→ **REQUIRED TASK**
Skip every picture and copy only the lines from the one containing "5. More parts follow." to the final line of the records below.
-- START OF SUPPLIED RECORDS --
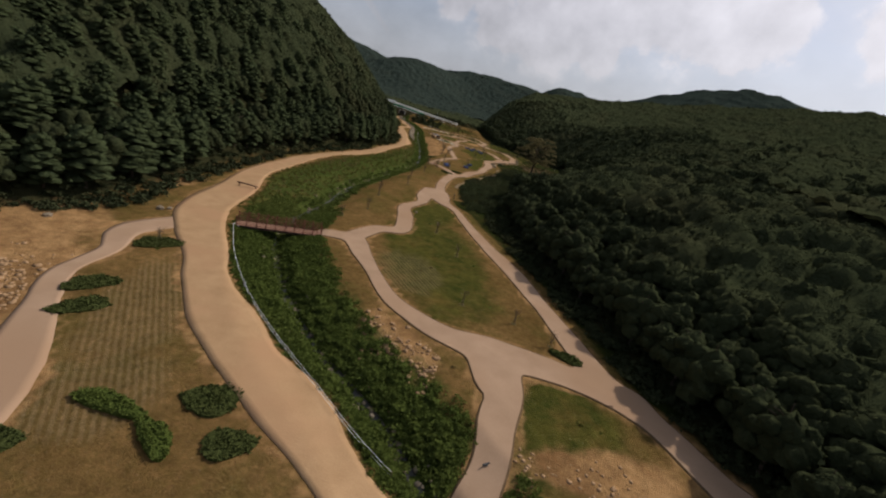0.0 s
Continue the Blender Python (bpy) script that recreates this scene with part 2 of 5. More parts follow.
    tone = mix(n, l, 0.42, tone, mix(n, l, fleck, (0.50, 0.50, 0.48), (1.45, 1.42, 1.38)), "MULTIPLY")
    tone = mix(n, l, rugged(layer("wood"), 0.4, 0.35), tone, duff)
    l.new(tone, b.inputs["Base Color"])
    bump(n, l, b, noise_fac(n, l, 4.0, 6.0, 0.75), 0.6, 0.12)
    return m


M_GROUND = ground_material()
M_SAND = surface("sandy_dirt", (0.30, 0.185, 0.095), (0.41, 0.262, 0.140), 0.5, 0.95, 7.0, 0.5, 0.03, (0.36, 0.215, 0.115))
M_PAVE = surface("pink_gravel", (0.292, 0.192, 0.120), (0.388, 0.262, 0.170), 0.35, 0.93, 9.0, 0.35, 0.015, (0.312, 0.200, 0.122))
M_PALE = surface("pale_concrete", (0.36, 0.305, 0.23), (0.48, 0.415, 0.325), 0.5, 0.85, 8.0, 0.2, 0.01, (0.40, 0.325, 0.22))
M_EDGE = surface("weathered_kerb", (0.075, 0.048, 0.026), (0.165, 0.108, 0.060), 1.5, 0.9)
M_ROCK = surface("grey_rock", (0.15, 0.118, 0.080), (0.33, 0.265, 0.185), 0.9, 0.9, 6.0, 0.7, 0.06)
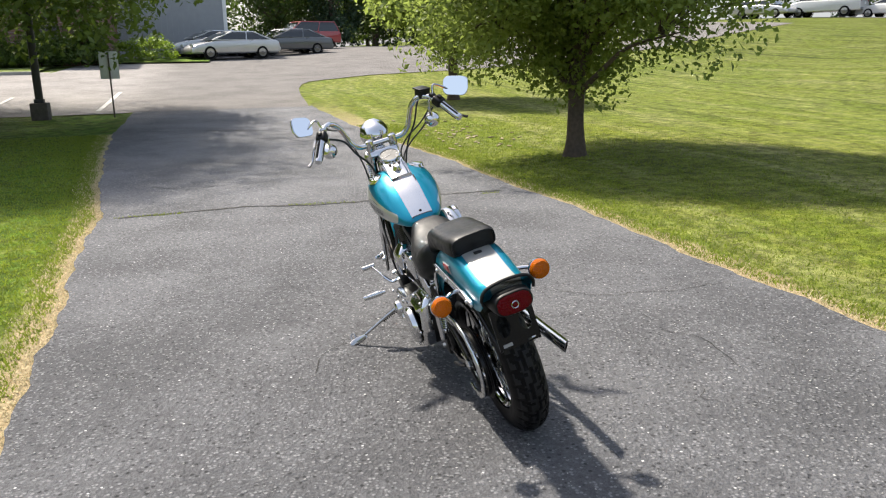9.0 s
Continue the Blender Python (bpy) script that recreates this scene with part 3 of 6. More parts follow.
-- END OF SUPPLIED RECORDS --
→ **SOLUTION**
Continue the Blender Python (bpy) script that recreates this scene with part 2 of 5. More parts follow.
    tone = mix(n, l, 0.42, tone, mix(n, l, fleck, (0.50, 0.50, 0.48), (1.45, 1.42, 1.38)), "MULTIPLY")
    tone = mix(n, l, rugged(layer("wood"), 0.4, 0.35), tone, duff)
    l.new(tone, b.inputs["Base Color"])
    bump(n, l, b, noise_fac(n, l, 4.0, 6.0, 0.75), 0.6, 0.12)
    return m


M_GROUND = ground_material()
M_SAND = surface("sandy_dirt", (0.30, 0.185, 0.095), (0.41, 0.262, 0.140), 0.5, 0.95, 7.0, 0.5, 0.03, (0.36, 0.215, 0.115))
M_PAVE = surface("pink_gravel", (0.292, 0.192, 0.120), (0.388, 0.262, 0.170), 0.35, 0.93, 9.0, 0.35, 0.015, (0.312, 0.200, 0.122))
M_PALE = surface("pale_concrete", (0.36, 0.305, 0.23), (0.48, 0.415, 0.325), 0.5, 0.85, 8.0, 0.2, 0.01, (0.40, 0.325, 0.22))
M_EDGE = surface("weathered_kerb", (0.075, 0.048, 0.026), (0.165, 0.108, 0.060), 1.5, 0.9)
M_ROCK = surface("grey_rock", (0.15, 0.118, 0.080), (0.33, 0.265, 0.185), 0.9, 0.9, 6.0, 0.7, 0.06)
9.0 s
Continue the Blender Python (bpy) script that recreates this scene with part 3 of 6. More parts follow.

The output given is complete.